> _Material_:
— begin —
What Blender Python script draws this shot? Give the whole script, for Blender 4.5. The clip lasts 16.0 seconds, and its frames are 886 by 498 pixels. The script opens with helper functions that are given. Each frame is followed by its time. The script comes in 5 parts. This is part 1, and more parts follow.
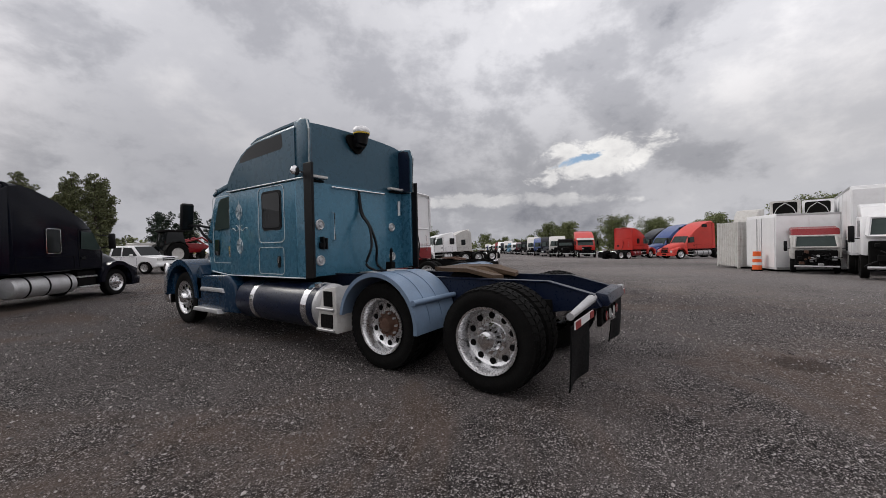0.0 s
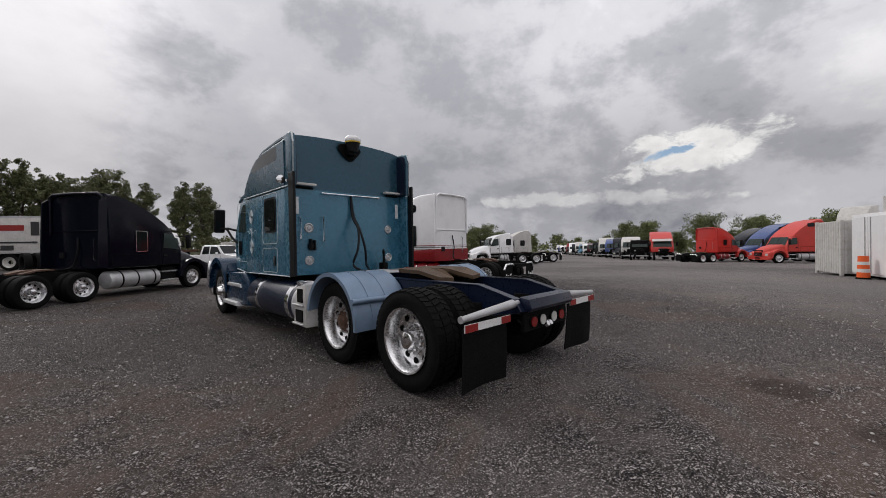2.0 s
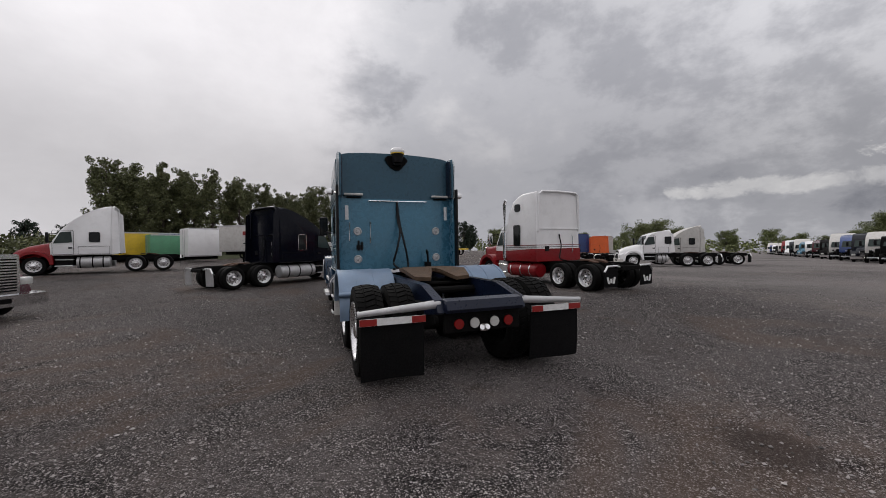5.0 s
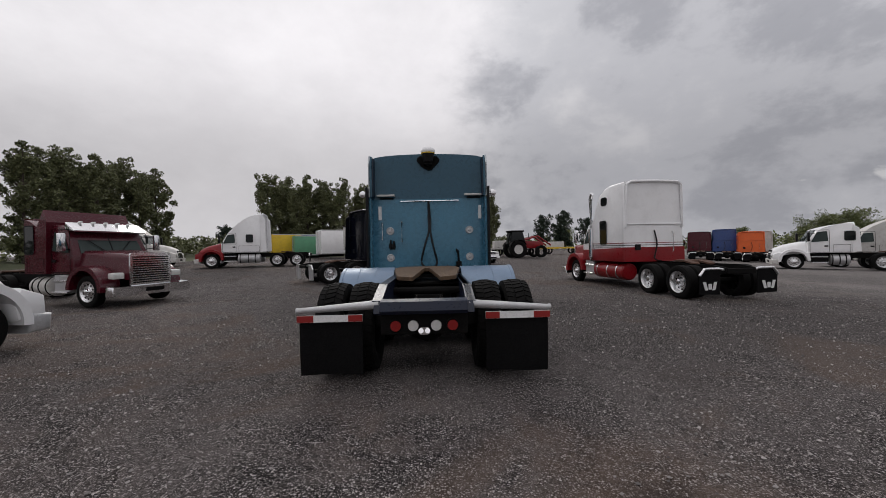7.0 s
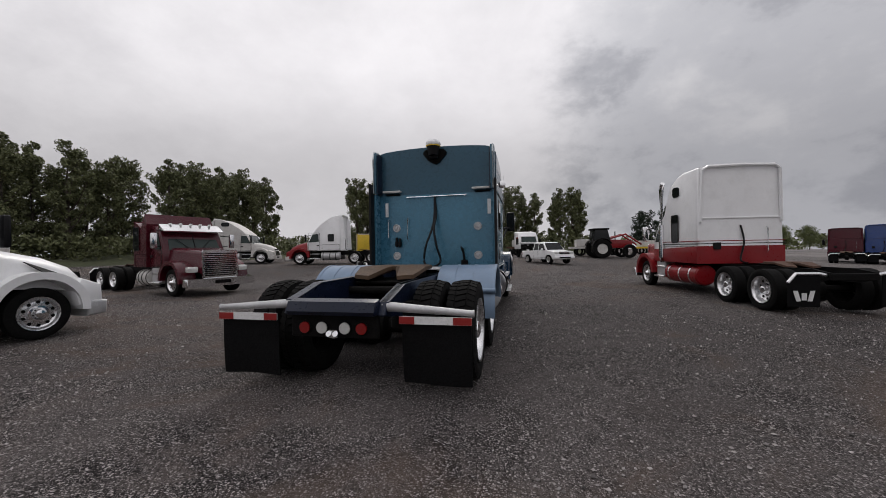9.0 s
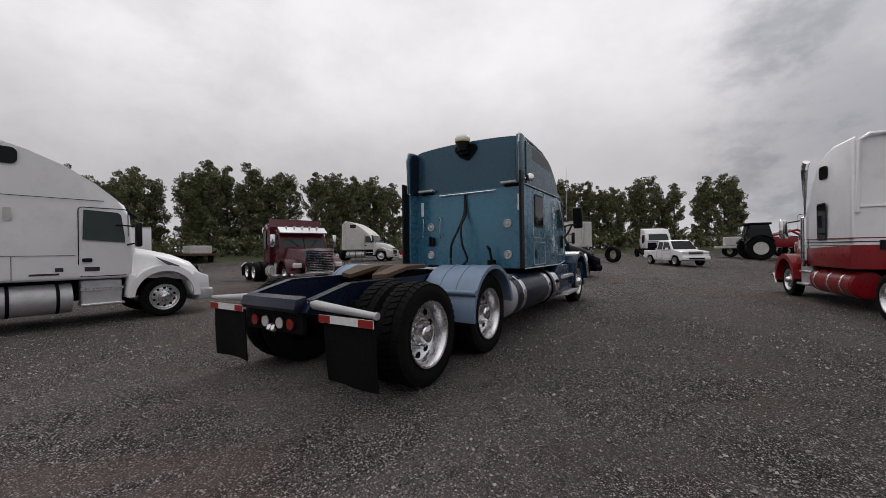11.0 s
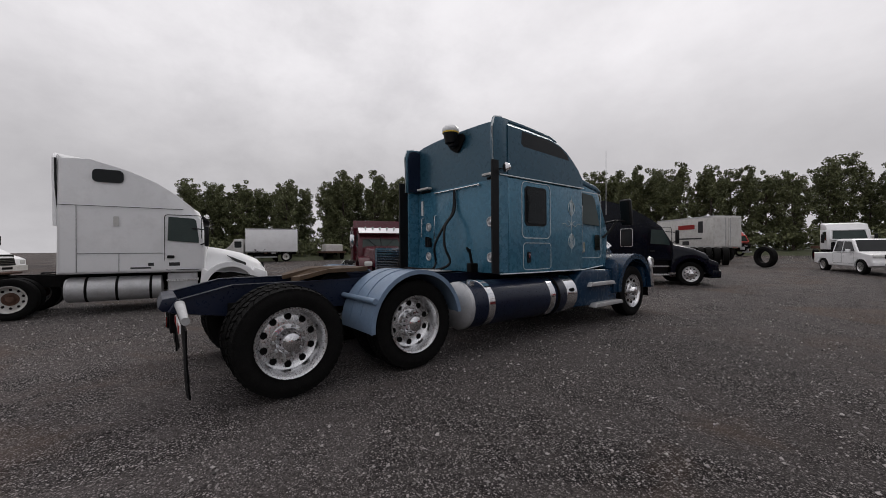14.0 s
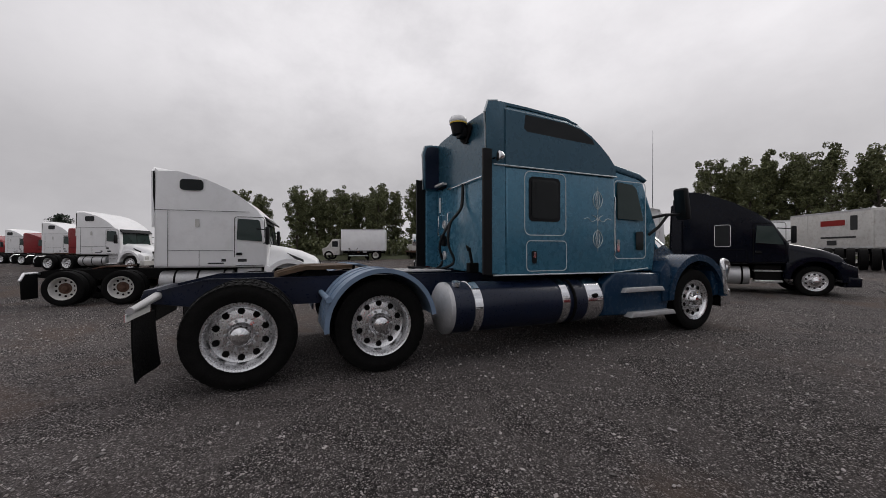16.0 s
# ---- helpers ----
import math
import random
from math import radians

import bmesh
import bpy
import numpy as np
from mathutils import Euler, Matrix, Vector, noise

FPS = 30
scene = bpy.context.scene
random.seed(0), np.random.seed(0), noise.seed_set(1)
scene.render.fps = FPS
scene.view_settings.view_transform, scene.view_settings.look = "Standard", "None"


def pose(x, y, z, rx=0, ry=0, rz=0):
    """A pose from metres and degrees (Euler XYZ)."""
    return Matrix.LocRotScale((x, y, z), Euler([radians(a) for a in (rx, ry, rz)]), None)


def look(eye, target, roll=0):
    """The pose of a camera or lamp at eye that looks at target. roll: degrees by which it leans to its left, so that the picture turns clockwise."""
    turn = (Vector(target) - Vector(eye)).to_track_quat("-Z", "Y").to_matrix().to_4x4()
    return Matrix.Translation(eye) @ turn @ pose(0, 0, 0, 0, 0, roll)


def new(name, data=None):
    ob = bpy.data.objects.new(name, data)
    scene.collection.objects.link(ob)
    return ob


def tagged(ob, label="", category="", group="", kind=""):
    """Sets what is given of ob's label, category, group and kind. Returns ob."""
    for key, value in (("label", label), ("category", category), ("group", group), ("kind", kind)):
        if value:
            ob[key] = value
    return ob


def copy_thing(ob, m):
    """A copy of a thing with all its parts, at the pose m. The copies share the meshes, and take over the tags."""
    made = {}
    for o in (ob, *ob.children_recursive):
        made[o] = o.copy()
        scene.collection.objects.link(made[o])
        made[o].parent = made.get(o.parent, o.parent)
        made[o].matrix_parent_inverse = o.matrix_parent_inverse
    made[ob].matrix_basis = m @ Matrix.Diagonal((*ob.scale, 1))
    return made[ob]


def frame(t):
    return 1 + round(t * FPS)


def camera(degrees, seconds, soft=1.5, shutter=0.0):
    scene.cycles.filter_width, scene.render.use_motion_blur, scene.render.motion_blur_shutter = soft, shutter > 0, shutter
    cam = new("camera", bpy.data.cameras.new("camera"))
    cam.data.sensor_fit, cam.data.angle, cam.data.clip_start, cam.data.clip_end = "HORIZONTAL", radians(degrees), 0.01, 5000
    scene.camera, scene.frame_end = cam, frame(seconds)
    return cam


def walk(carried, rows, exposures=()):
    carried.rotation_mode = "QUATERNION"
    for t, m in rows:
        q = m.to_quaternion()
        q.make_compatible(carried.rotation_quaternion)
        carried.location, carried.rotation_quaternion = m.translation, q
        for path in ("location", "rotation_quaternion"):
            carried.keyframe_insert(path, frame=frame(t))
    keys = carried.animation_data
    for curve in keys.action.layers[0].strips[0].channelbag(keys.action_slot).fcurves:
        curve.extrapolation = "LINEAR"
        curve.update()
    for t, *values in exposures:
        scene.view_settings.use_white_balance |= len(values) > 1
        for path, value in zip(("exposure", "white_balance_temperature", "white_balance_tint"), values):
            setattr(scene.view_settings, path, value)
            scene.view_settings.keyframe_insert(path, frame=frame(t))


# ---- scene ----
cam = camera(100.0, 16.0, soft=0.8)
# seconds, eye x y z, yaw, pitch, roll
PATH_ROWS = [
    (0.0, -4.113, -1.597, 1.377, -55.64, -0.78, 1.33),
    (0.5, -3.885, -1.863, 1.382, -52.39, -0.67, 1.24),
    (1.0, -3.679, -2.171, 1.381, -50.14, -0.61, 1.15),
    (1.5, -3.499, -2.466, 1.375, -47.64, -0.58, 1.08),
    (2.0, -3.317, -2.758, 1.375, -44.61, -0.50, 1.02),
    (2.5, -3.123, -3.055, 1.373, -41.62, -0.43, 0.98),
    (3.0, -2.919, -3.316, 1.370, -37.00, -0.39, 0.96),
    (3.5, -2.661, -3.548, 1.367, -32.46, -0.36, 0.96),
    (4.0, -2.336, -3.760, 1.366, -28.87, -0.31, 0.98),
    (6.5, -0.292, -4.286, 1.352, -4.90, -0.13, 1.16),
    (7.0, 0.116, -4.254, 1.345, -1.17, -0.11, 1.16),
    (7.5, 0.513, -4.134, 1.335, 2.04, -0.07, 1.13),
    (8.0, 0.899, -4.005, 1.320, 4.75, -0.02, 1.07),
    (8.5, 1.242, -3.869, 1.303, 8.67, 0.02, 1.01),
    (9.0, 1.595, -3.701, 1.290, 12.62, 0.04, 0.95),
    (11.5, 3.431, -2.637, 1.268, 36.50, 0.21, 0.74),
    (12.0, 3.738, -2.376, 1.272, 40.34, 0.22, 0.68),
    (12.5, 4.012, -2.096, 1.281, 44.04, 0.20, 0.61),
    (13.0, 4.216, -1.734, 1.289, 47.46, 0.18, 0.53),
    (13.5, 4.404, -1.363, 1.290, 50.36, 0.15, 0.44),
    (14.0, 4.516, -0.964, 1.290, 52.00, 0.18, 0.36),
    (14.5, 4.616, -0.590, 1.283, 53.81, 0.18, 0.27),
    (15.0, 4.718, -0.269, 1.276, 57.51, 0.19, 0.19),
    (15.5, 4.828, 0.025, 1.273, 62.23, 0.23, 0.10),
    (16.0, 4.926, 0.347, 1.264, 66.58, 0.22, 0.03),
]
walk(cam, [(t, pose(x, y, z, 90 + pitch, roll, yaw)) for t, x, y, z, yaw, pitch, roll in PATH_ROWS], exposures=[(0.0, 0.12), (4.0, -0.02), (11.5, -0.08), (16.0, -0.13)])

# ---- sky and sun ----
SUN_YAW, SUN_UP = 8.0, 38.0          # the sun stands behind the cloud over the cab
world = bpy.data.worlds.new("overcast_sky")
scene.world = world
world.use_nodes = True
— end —
> _Set exercise_:
All of the lines above should be printed exactly, minus the pictures.

> _Worked answer_:
What Blender Python script draws this shot? Give the whole script, for Blender 4.5. The clip lasts 16.0 seconds, and its frames are 886 by 498 pixels. The script opens with helper functions that are given. Each frame is followed by its time. The script comes in 5 parts. This is part 1, and more parts follow.
0.0 s
2.0 s
5.0 s
7.0 s
9.0 s
11.0 s
14.0 s
16.0 s
# ---- helpers ----
import math
import random
from math import radians

import bmesh
import bpy
import numpy as np
from mathutils import Euler, Matrix, Vector, noise

FPS = 30
scene = bpy.context.scene
random.seed(0), np.random.seed(0), noise.seed_set(1)
scene.render.fps = FPS
scene.view_settings.view_transform, scene.view_settings.look = "Standard", "None"


def pose(x, y, z, rx=0, ry=0, rz=0):
    """A pose from metres and degrees (Euler XYZ)."""
    return Matrix.LocRotScale((x, y, z), Euler([radians(a) for a in (rx, ry, rz)]), None)


def look(eye, target, roll=0):
    """The pose of a camera or lamp at eye that looks at target. roll: degrees by which it leans to its left, so that the picture turns clockwise."""
    turn = (Vector(target) - Vector(eye)).to_track_quat("-Z", "Y").to_matrix().to_4x4()
    return Matrix.Translation(eye) @ turn @ pose(0, 0, 0, 0, 0, roll)


def new(name, data=None):
    ob = bpy.data.objects.new(name, data)
    scene.collection.objects.link(ob)
    return ob


def tagged(ob, label="", category="", group="", kind=""):
    """Sets what is given of ob's label, category, group and kind. Returns ob."""
    for key, value in (("label", label), ("category", category), ("group", group), ("kind", kind)):
        if value:
            ob[key] = value
    return ob


def copy_thing(ob, m):
    """A copy of a thing with all its parts, at the pose m. The copies share the meshes, and take over the tags."""
    made = {}
    for o in (ob, *ob.children_recursive):
        made[o] = o.copy()
        scene.collection.objects.link(made[o])
        made[o].parent = made.get(o.parent, o.parent)
        made[o].matrix_parent_inverse = o.matrix_parent_inverse
    made[ob].matrix_basis = m @ Matrix.Diagonal((*ob.scale, 1))
    return made[ob]


def frame(t):
    return 1 + round(t * FPS)


def camera(degrees, seconds, soft=1.5, shutter=0.0):
    scene.cycles.filter_width, scene.render.use_motion_blur, scene.render.motion_blur_shutter = soft, shutter > 0, shutter
    cam = new("camera", bpy.data.cameras.new("camera"))
    cam.data.sensor_fit, cam.data.angle, cam.data.clip_start, cam.data.clip_end = "HORIZONTAL", radians(degrees), 0.01, 5000
    scene.camera, scene.frame_end = cam, frame(seconds)
    return cam


def walk(carried, rows, exposures=()):
    carried.rotation_mode = "QUATERNION"
    for t, m in rows:
        q = m.to_quaternion()
        q.make_compatible(carried.rotation_quaternion)
        carried.location, carried.rotation_quaternion = m.translation, q
        for path in ("location", "rotation_quaternion"):
            carried.keyframe_insert(path, frame=frame(t))
    keys = carried.animation_data
    for curve in keys.action.layers[0].strips[0].channelbag(keys.action_slot).fcurves:
        curve.extrapolation = "LINEAR"
        curve.update()
    for t, *values in exposures:
        scene.view_settings.use_white_balance |= len(values) > 1
        for path, value in zip(("exposure", "white_balance_temperature", "white_balance_tint"), values):
            setattr(scene.view_settings, path, value)
            scene.view_settings.keyframe_insert(path, frame=frame(t))


# ---- scene ----
cam = camera(100.0, 16.0, soft=0.8)
# seconds, eye x y z, yaw, pitch, roll
PATH_ROWS = [
    (0.0, -4.113, -1.597, 1.377, -55.64, -0.78, 1.33),
    (0.5, -3.885, -1.863, 1.382, -52.39, -0.67, 1.24),
    (1.0, -3.679, -2.171, 1.381, -50.14, -0.61, 1.15),
    (1.5, -3.499, -2.466, 1.375, -47.64, -0.58, 1.08),
    (2.0, -3.317, -2.758, 1.375, -44.61, -0.50, 1.02),
    (2.5, -3.123, -3.055, 1.373, -41.62, -0.43, 0.98),
    (3.0, -2.919, -3.316, 1.370, -37.00, -0.39, 0.96),
    (3.5, -2.661, -3.548, 1.367, -32.46, -0.36, 0.96),
    (4.0, -2.336, -3.760, 1.366, -28.87, -0.31, 0.98),
    (6.5, -0.292, -4.286, 1.352, -4.90, -0.13, 1.16),
    (7.0, 0.116, -4.254, 1.345, -1.17, -0.11, 1.16),
    (7.5, 0.513, -4.134, 1.335, 2.04, -0.07, 1.13),
    (8.0, 0.899, -4.005, 1.320, 4.75, -0.02, 1.07),
    (8.5, 1.242, -3.869, 1.303, 8.67, 0.02, 1.01),
    (9.0, 1.595, -3.701, 1.290, 12.62, 0.04, 0.95),
    (11.5, 3.431, -2.637, 1.268, 36.50, 0.21, 0.74),
    (12.0, 3.738, -2.376, 1.272, 40.34, 0.22, 0.68),
    (12.5, 4.012, -2.096, 1.281, 44.04, 0.20, 0.61),
    (13.0, 4.216, -1.734, 1.289, 47.46, 0.18, 0.53),
    (13.5, 4.404, -1.363, 1.290, 50.36, 0.15, 0.44),
    (14.0, 4.516, -0.964, 1.290, 52.00, 0.18, 0.36),
    (14.5, 4.616, -0.590, 1.283, 53.81, 0.18, 0.27),
    (15.0, 4.718, -0.269, 1.276, 57.51, 0.19, 0.19),
    (15.5, 4.828, 0.025, 1.273, 62.23, 0.23, 0.10),
    (16.0, 4.926, 0.347, 1.264, 66.58, 0.22, 0.03),
]
walk(cam, [(t, pose(x, y, z, 90 + pitch, roll, yaw)) for t, x, y, z, yaw, pitch, roll in PATH_ROWS], exposures=[(0.0, 0.12), (4.0, -0.02), (11.5, -0.08), (16.0, -0.13)])

# ---- sky and sun ----
SUN_YAW, SUN_UP = 8.0, 38.0          # the sun stands behind the cloud over the cab
world = bpy.data.worlds.new("overcast_sky")
scene.world = world
world.use_nodes = True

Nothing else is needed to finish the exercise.